I had stowed the night-vision monocular, but took it out as Tomlinson said, “We could’ve bought the farm tonight, compadre.”

He’d repeated that over and over, too, choosing a different cliche each time-kick the bucket, hit the high trail, pushin’ up daisies, like shit-through-a-goose. Maybe the homey idioms mitigated the terror of what had almost happened.

Focusing the monocular, I replied, “We’re born lucky-maybe they wouldn’t have attacked. We’ll never know.”

I was looking through the green-eye at my stilt house a hundred yards away. Supported by pilings, braced like a railroad bridge, the place looked like a nineteenth-century woodcut.

“Everything hunky-dory? Or maybe there are a couple of fins circling?”

He chuckled as he said it, but wasn’t joking. A few minutes earlier, idling toward No Mas, he’d startled me by breaking into my thoughts, saying, “Sharks are your totem. Predators attract.”

At the same instant, I was brooding over two previous encounters with aggressive sharks, both recent. As a biologist, I knew they were statistical anomalies. But why were the statistics suddenly askew? Fact was, I’d had more close calls in the last few years than an entire lifetime at sea.

Same was true of predators of a different sort.

I’d replied, “I thought opposites attracted. But there I go again being linear, bringing up the laws of physics.”

“Physics applies,” he countered. “Quantum physics. There’s a theory that whatever we envision becomes reality. I think those hammerheads zeroed in on a distress call. But it wasn’t the whales who were calling.”

“Ahhh. So they were coming to rescue me.”

“In a way. Maybe. You weren’t exactly turning cartwheels when you got the news from your neurologist.”

I replied, “No, but it could’ve been worse.” Which was true. I’d been diagnosed with cerebral vasculitis, an unusual disorder with numerous possible causes. A life spent banging around the tropics had probably contributed. The disease can be treated with corticosteroids, which may delay the inevitable. Sooner or later, most of us will listen to a physician speak the name of our killer.

I told Tomlinson, “Have I seemed upset? Truth is, I like the certainty of knowing.”

“Then your distress signals are job-related. You’ve been restless as a cat since cutting your old ties. Free to hole up and live a safe little life? Definitely not you, man. Sharks are totemic. They recognize your scent.”

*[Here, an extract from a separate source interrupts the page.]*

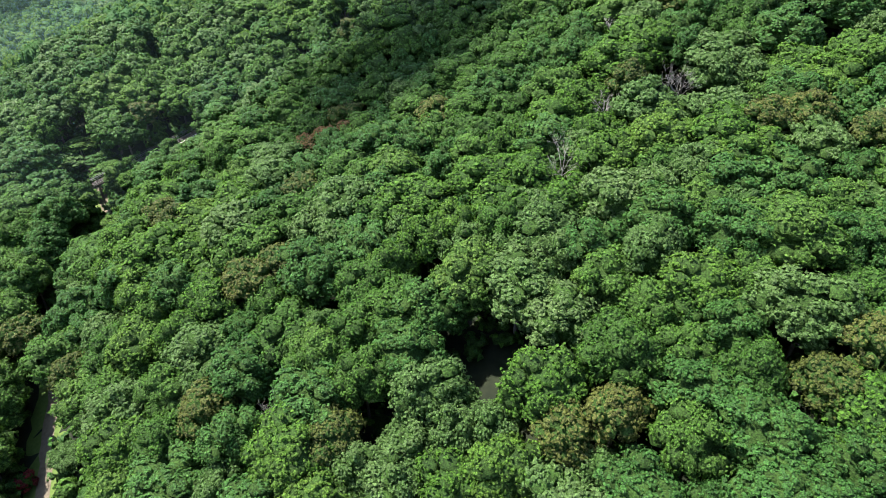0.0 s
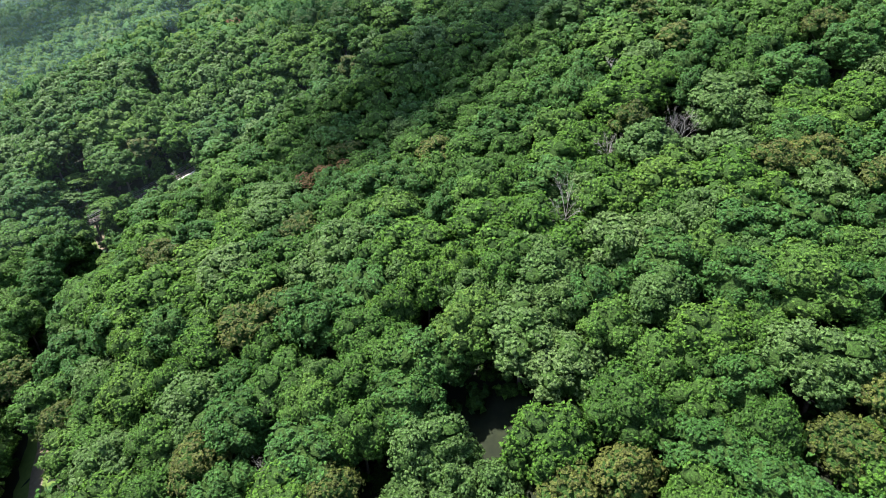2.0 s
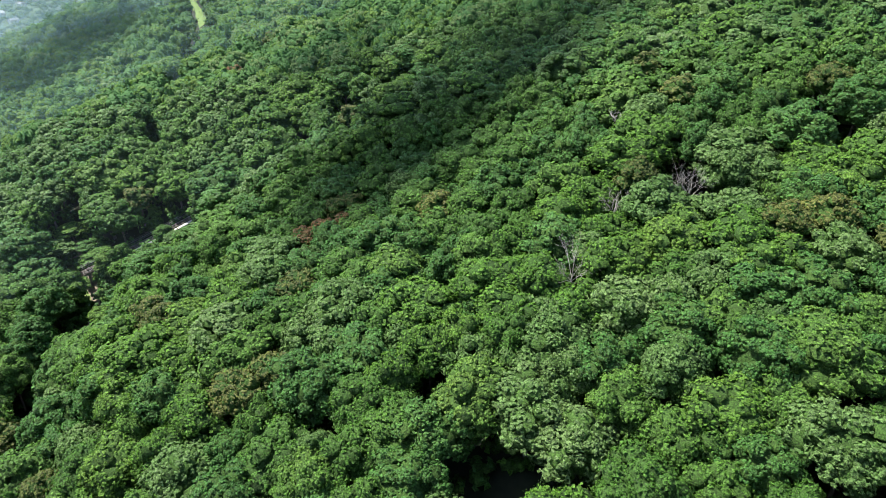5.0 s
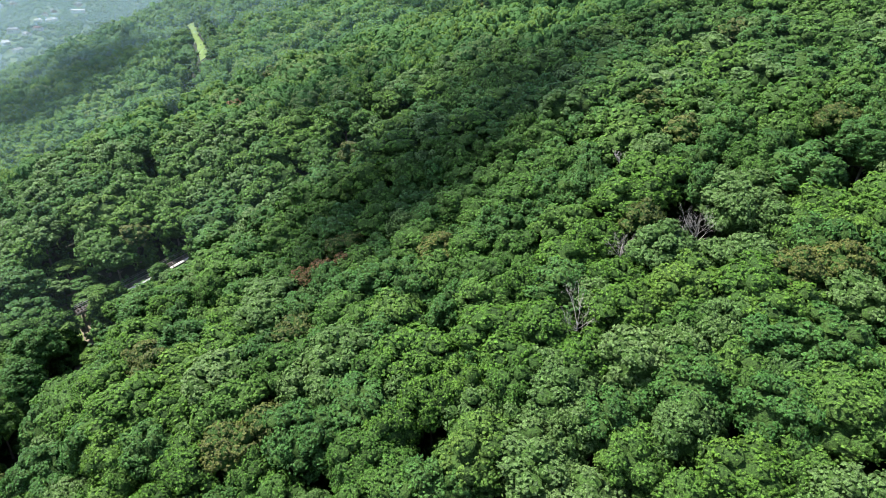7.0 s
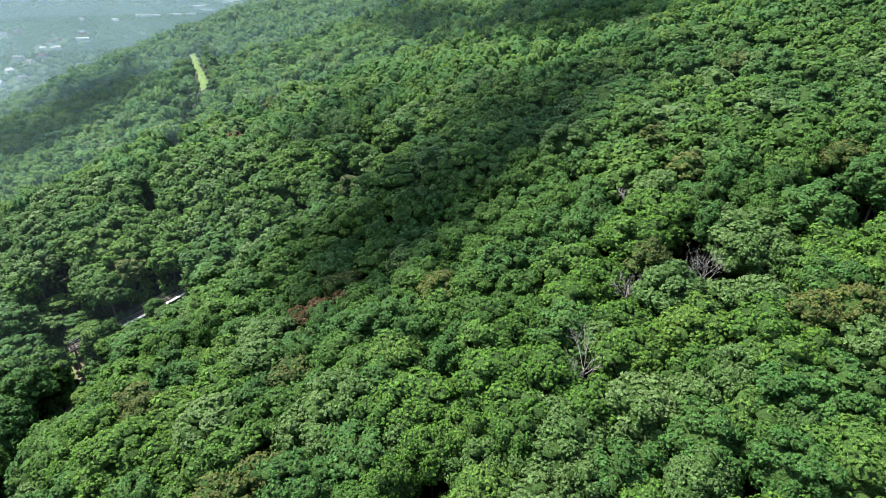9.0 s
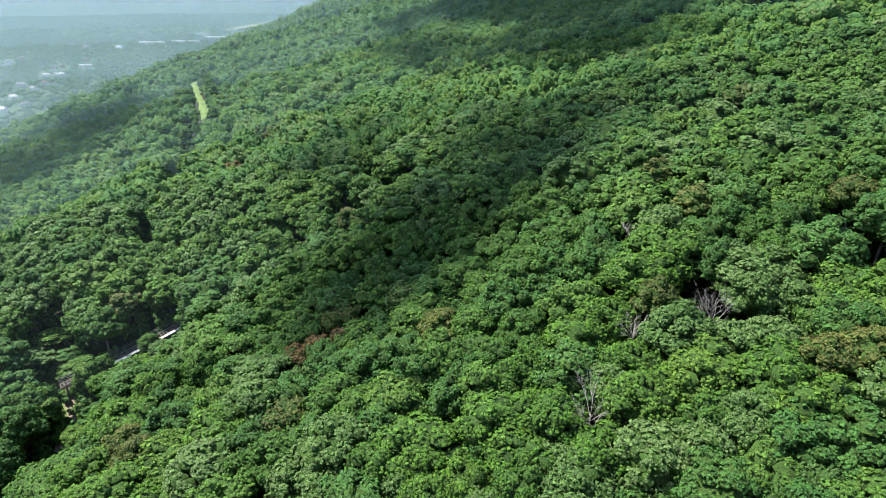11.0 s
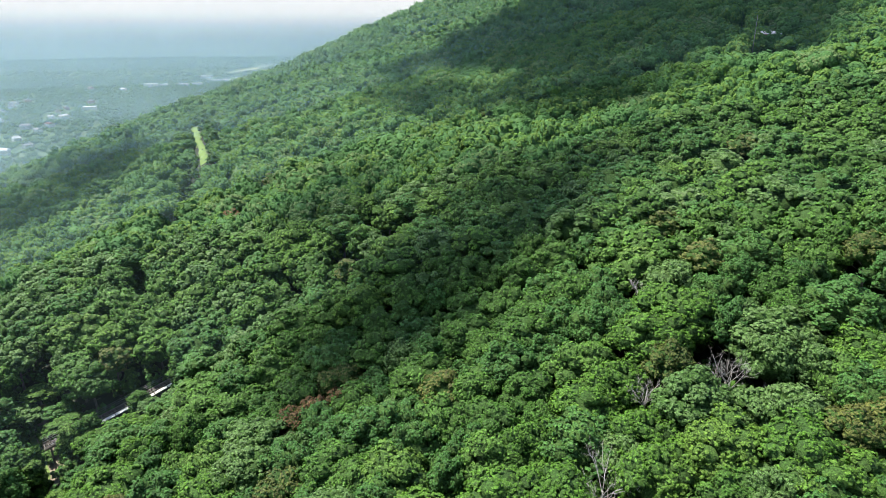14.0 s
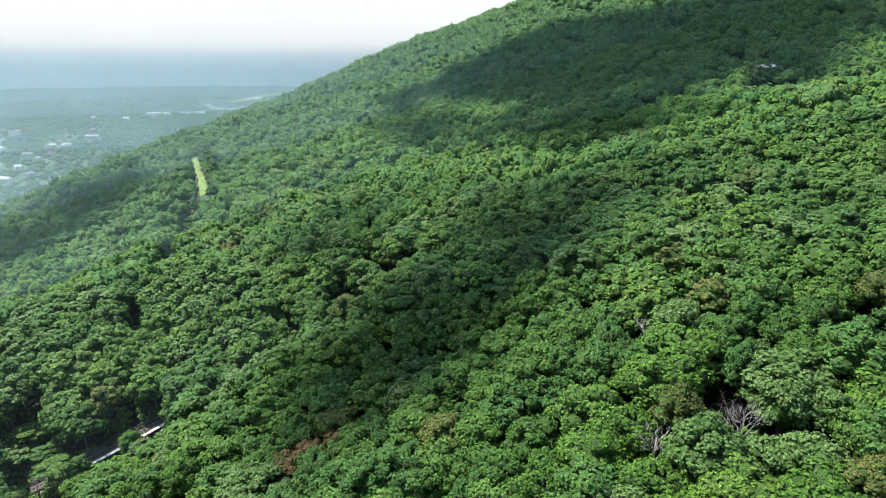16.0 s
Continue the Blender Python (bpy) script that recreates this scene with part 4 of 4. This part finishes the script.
# the far side of the valley: a backdrop ring glowing with painted haze
V, F = [], []
for i in range(121):
    a = 2 * math.pi * i / 120
    top = 256 + 5 * noise.noise((math.cos(a) * 4, math.sin(a) * 4, 7.7))
    for z in (-60, top):
        V.append((4600 * math.sin(a), 4600 * math.cos(a), z))
F = [(2 * i, 2 * i + 1, 2 * i + 3, 2 * i + 2) for i in range(120)]
tagged(new("backdrop", mesh_object("backdrop", V, F, [HAZE_GLOW], None, True)), "glowing backdrop of pale blue far hills with painted haze", "backdrop", kind="structure")


# ---- added tinted shells that imitate haze between the slope and the far side of the valley ----
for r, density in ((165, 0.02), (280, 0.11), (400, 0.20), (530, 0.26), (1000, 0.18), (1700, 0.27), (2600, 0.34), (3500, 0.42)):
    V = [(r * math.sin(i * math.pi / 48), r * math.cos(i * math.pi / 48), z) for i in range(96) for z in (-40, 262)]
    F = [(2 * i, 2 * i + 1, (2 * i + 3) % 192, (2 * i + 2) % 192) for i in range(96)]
    tagged(new("haze_shell", mesh_object("haze_shell", V, F, [haze_shell_material("haze_tint", density)], None, True)), "thin pale blue shell imitating haze over the valley", "haze", kind="structure")


# ---- clouds, whose shade lies on the slope ----
def cloud(x, y, high, long, wide, turn, n, seed):
    r = np.random.default_rng(seed)
    V, F, at = [], [], 0
    base = Vector((x, y, float(canopy(x, y)))) + SUN_FROM * ((high - float(canopy(x, y))) / SUN_FROM.z)
    for i in range(n):
        a, d = r.uniform(0, 6.28), math.sqrt(r.uniform(0, 1))
        p = Vector((math.cos(a) * d * long, math.sin(a) * d * wide, 0))
        p.rotate(Euler((0, 0, radians(turn))))
        q = wide * r.uniform(0.22, 0.5) * (1.15 - 0.6 * d)
        V.append(ICO_V * [q, q, q * 0.8] + np.array(base + p) + [0, 0, q * 0.5])
        F += [tuple(at + k for k in f) for f in ICO_F]
        at += 12
    ob = new("cloud", mesh_object("cloud", np.concatenate(V).tolist(), F, [CLOUD], None, True))
    return tagged(ob, "white fair-weather cloud drifting over the mountain", "cloud", kind="structure")


cloud(1, 170, 1100, 58, 24, 38, 88, 3)
cloud(-24, 147, 1100, 22, 13, 30, 26, 12)
cloud(-38, 215, 1100, 42, 22, 70, 13, 13)
cloud(5, 232, 1100, 34, 16, -40, 9, 14)
cloud(42, 205, 1100, 26, 14, 45, 15, 15)
cloud(86, 384, 1100, 134, 74, -50, 130, 4)
cloud(50, 276, 1100, 50, 28, -40, 64, 9)
cloud(-15, 342, 1100, 72, 20, -72, 70, 5)
cloud(25, 420, 1100, 85, 34, -25, 60, 8)
cloud(-183, 328, 1100, 55, 26, 70, 50, 6)
cloud(-180, 502, 1100, 165, 13, 56, 170, 7)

Now he was joking about it, hoping I’d react. But the concept of animal totems was something I didn’t want to explore. Not now.

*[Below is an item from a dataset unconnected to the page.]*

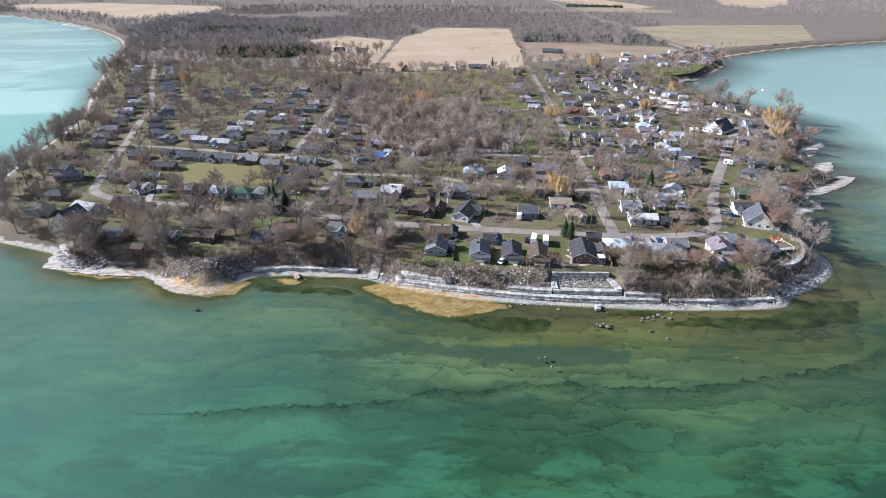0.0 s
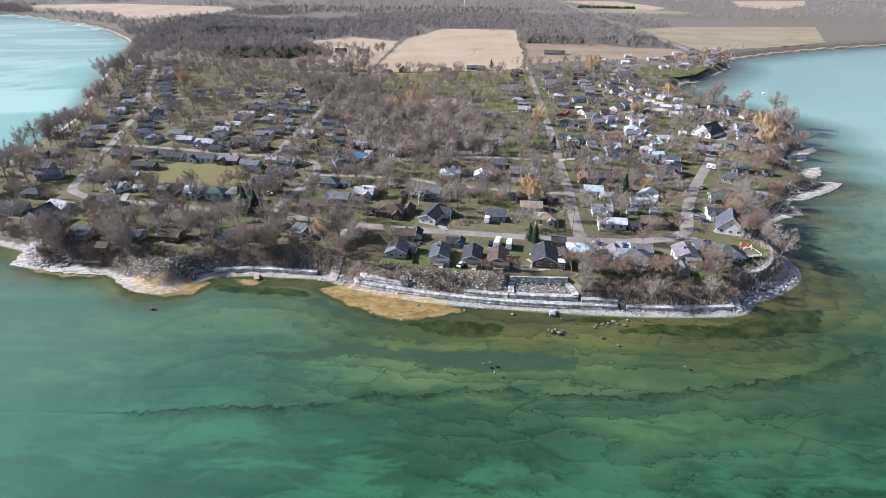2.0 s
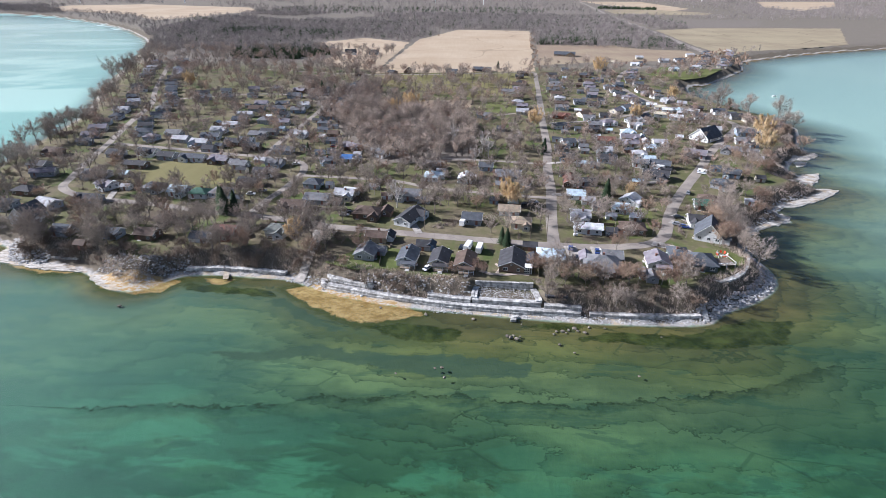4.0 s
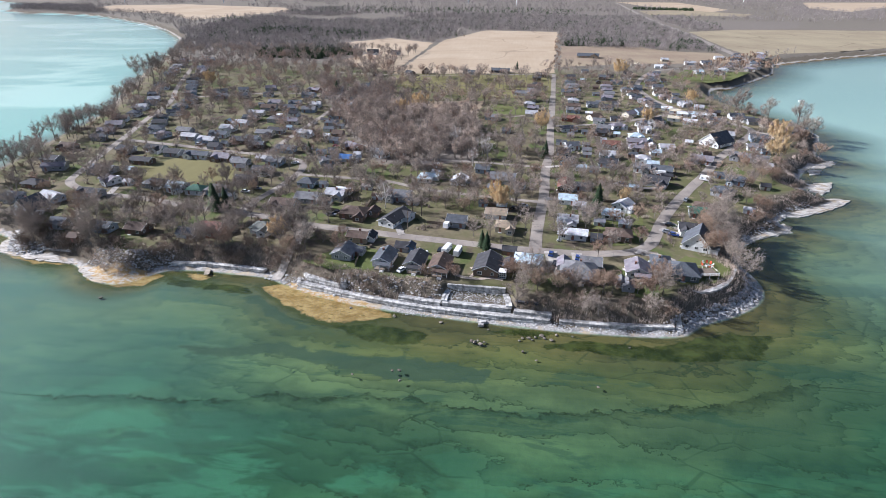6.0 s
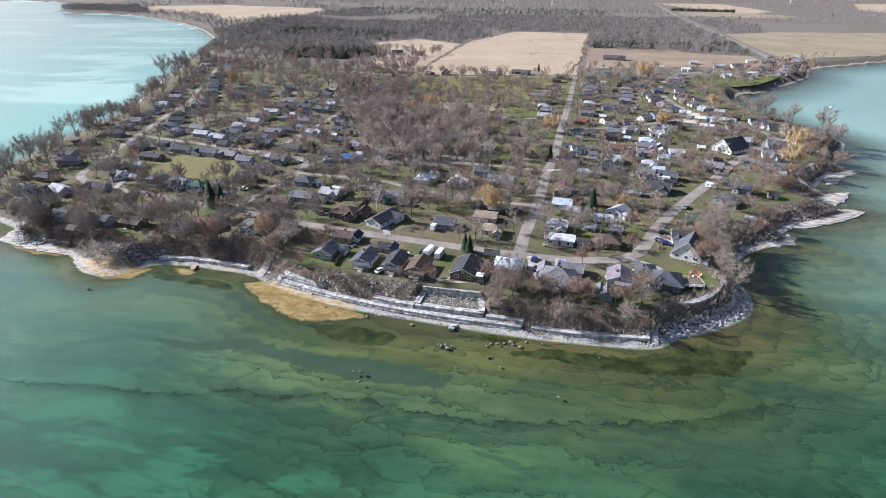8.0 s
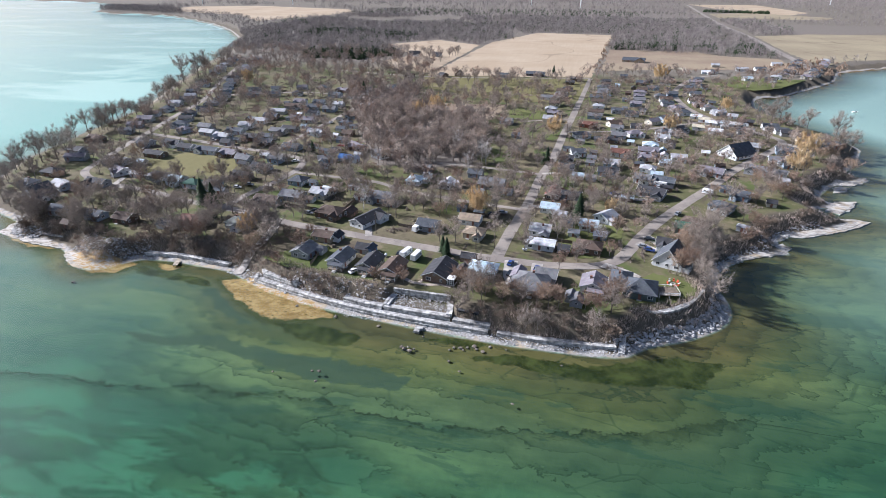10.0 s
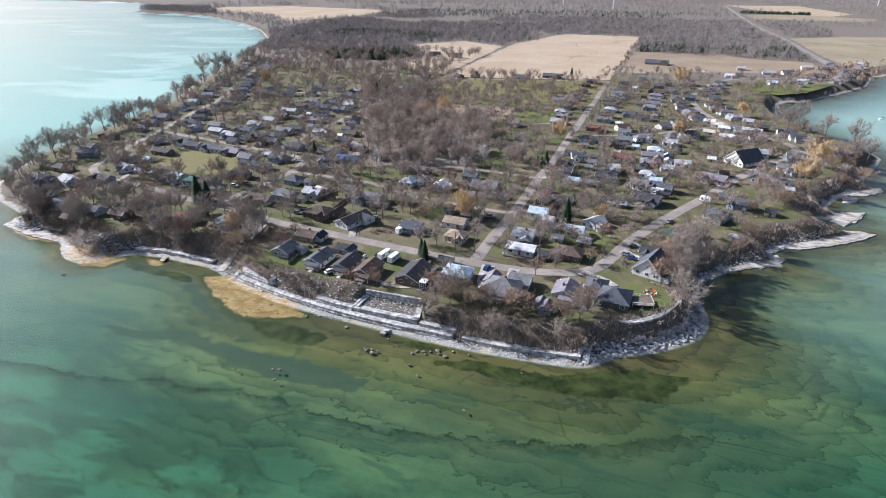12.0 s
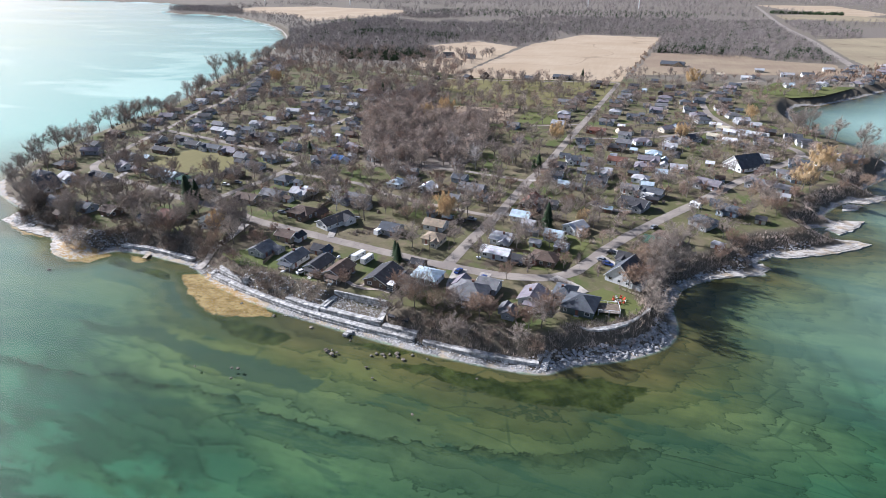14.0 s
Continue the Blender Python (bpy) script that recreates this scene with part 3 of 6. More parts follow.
field("far_field", [(438, 1900), (577, 1990), (729, 1796), (677, 1691), (433, 1713)], dry_meadow, "pale brown field before a dark hedge", 0.3)
field("far_field", [(1241, 2666), (1610, 2752), (1357, 2294), (1071, 1972), (1054, 2193)], stubble, "pale tan field between far woods")
field("dry_meadow", [(-213, 900), (-145, 990), (-62, 930), (-66, 640), (-130, 668), (-150, 720), (-130, 790)], stubble, "tan dry grass round the new houses beyond the cottages", 0.24)
PLAYING_FIELD = [(-130, 300), (-92, 297), (-80, 268), (-104, 262), (-130, 259), (-144, 280)]
field("playing_field", PLAYING_FIELD, lawn_dry, "open olive lawn among the cottages", 0.1, 0.6)
field("green_lawn", [(46, 479), (82, 485), (83, 445), (49, 437)], lawn_green, "fresh green lawn by the lane", 0.1, 0.6)
field("green_lawn", [(232, 640), (262, 700), (330, 690), (290, 632), (262, 612)], lawn_green, "green lawn slope above the bay", 0.1, 0.6)
field("dry_grass", [(-40, 478), (42, 490), (38, 430), (-25, 450)], red_scrub, "tan dry grass clearing in the thicket", 0.1, 1.0)
field("lawn", [(-65, 619), (108, 642), (100, 520), (40, 500), (-60, 560)], lawn_dry, "mown olive strips below the stubble field", 0.1, 1.0)
field("lawn", [(108, 250), (126, 246), (119, 217), (108, 212), (98, 224)], lawn_green, "green corner lawn inside the road bend", 0.1, 0.5)
field("lawn", [(2, 200), (18, 196), (16, 181), (0, 179), (-12, 184)], lawn_green, "green back lawn above the sea wall", 0.1, 0.4)
field("lawn", [(134, 207), (148, 201), (147, 194), (138, 186), (126, 184), (128, 200)], lawn_green, "green lawn on the point", 0.1, 0.4)

# ---- houses ----
win_frame = Solid()
for a in ((-0.6, 0, -0.55, 0.6, 0.08, -0.45), (-0.6, 0, 0.45, 0.6, 0.08, 0.55), (-0.6, 0, -0.45, -0.5, 0.08, 0.45), (0.5, 0, -0.45, 0.6, 0.08, 0.45), (-0.03, 0, -0.45, 0.03, 0.07, 0.45)):
    win_frame.box(*a)
win_frame_me = win_frame.mesh("window_frame", white_trim)
pane_me = Solid().box(-0.5, -0.01, -0.45, 0.5, 0.03, 0.45).mesh("pane", glass)
far_win_me = bpy.data.meshes.new("far_window")
far_win_me.from_pydata(win_frame.v + [(-0.5, 0.03, -0.45), (0.5, 0.03, -0.45), (0.5, 0.03, 0.45), (-0.5, 0.03, 0.45)], [], win_frame.f + [tuple(len(win_frame.v) + i for i in (3, 2, 1, 0))])
far_win_me.materials.append(white_trim), far_win_me.materials.append(glass)
far_win_me.polygons[-1].material_index = 1
door_me = Solid().box(-0.5, 0, 0, 0.5, 0.07, 2.05).box(-0.38, 0.07, 1.2, 0.38, 0.09, 1.8).mesh("door", paint("door_paint", (0.25, 0.12, 0.09), 0.5, 0.2))
knob_me = Solid().box(-0.04, 0, -0.04, 0.04, 0.06, 0.04).mesh("handle", steel)
step_me = Solid().box(-0.8, 0, 0, 0.8, 1.2, 0.22).box(-0.8, 0, 0.22, 0.8, 0.7, 0.44).mesh("step", concrete)
chimney_me = Solid().box(-0.35, -0.35, -1.0, 0.35, 0.35, 0.9).box(-0.42, -0.42, 0.9, 0.42, 0.42, 1.02).mesh("chimney", brick_mat)
vent_me = Solid().tube((0, 0, -0.3), (0, 0, 0.5), 0.07, 0.07).mesh("vent_pipe", steel)
house_spots = []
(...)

“No sharks circling,” I said as I slid the monocular into its case. Then I added in a voice loud enough to be heard across the water, “I thought I left the lights on, but I was wrong. You ever do something stupid like that?”

“Damn,” he said, recoiling. “What’s the deal? I’m not deaf.”

He put his hands over his ears as I said even louder, “I’m not going straight home. I have things to do at the marina.”

He looked at me like I was nuts. “Never raise your voice to a man who may or may not have recently eaten peyote. Jesus Christ! Especially out of the fucking blue. It’s like getting hit in the temple with ice balls.”

He was suspicious when I waved him closer, but I spoke softly. "We’re being watched.”

Someone was inside my stilt house, standing at the kitchen window. A man, not a woman.

I came through the living room, switching on lights that didn’t work, swearing aloud as if I didn’t know someone was in the house. Whoever it was had found the breaker panel in the utility closet, and offed the master switch. Had to be, or the generator would be running.

Maybe that’s where the man was hiding. Or men-in the utility closet.

I had a brilliant little Triad LED flashlight in my pocket, but didn’t use it because I was wearing the green-eye. As long as the power was off, I had the advantage. No way my visitors could know.

In my hand, I had a chunk of axe handle, wrapped with manila cord. My friend, Matthiessen, gave it to me years ago, nicely weighted for dispatching fish. I would’ve preferred to be carrying a handgun-the SIG Sauer, or the little Colt. 380-but they were in the hidden floor compartment beneath my bed.